Slaves were sometimes freed by their masters, with some sort of public ceremony, or (for great services) by the state which paid their value to their masters.
• Each of these smaller corporations... to which an Athenian citizen belonged, had... business of its own—money to spend, officers to appoint, rules to make—very similar to that which the state transacted on a larger scale. And it is not to be supposed that Athenians were at all ashamed to take part in such minor business, as English gentlemen are to sit on a vestry or a town council. On the contrary, a large part of the population left their private affairs for slaves to manage, and devoted themselves entirely to their public duties.

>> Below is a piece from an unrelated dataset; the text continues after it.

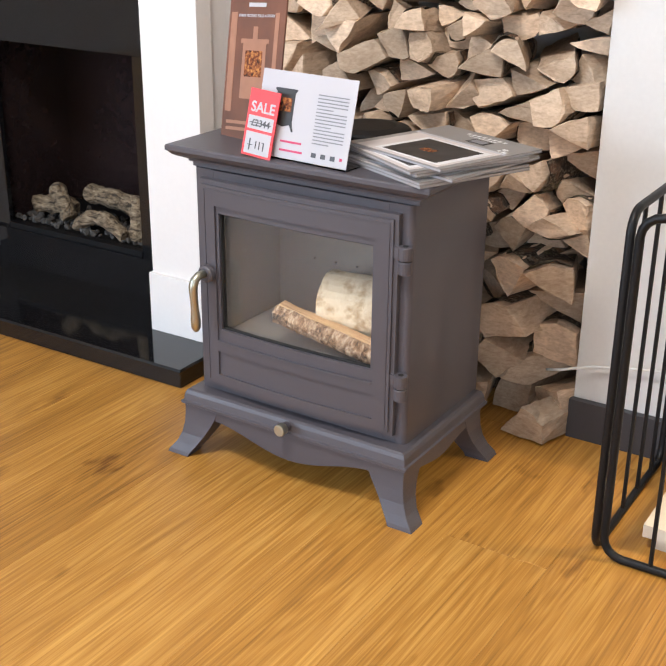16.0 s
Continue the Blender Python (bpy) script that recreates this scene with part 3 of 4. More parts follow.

• Every official was required to undergo, before assuming office... approval before a law court. This was an inquiry into his conduct, his exactness in paying taxes, etc., and it sometimes happened that he was rejected... Every official was also required to take an oath of allegiance.
• Officials could be removed during their year of office by vote of the ecclesia, and periodical opportunities were given for raising complaints...
• Apart from the rites and worship peculiar to each family, gens, curia, and tribe, the Romans recognised a vast number of gods and goddesses whose worship was the concern of the whole state. The necessary ceremonies were, in many cases, placed in the charge of sodalicia or clubs... which elected their own members. But the worship of all deities not otherwise provided for was superintended by the pontifices.
The College of Pontifices is said to have been founded by Numa, and was in regal times, presided over by the king himself. But when kings were abolished, their religious functions were divided between two officers, the Pontifex Maximus and the Rex Sacrorum or Sacrificulus. The latter, though he was sometimes treated as the chief priest, in reality only offered some of the sacrifices which the king formerly offered... The general supervision of the state religion belonged to the Pontifex Maximus.
The Pontifex Maximus lived in the Regia, the ancient palace.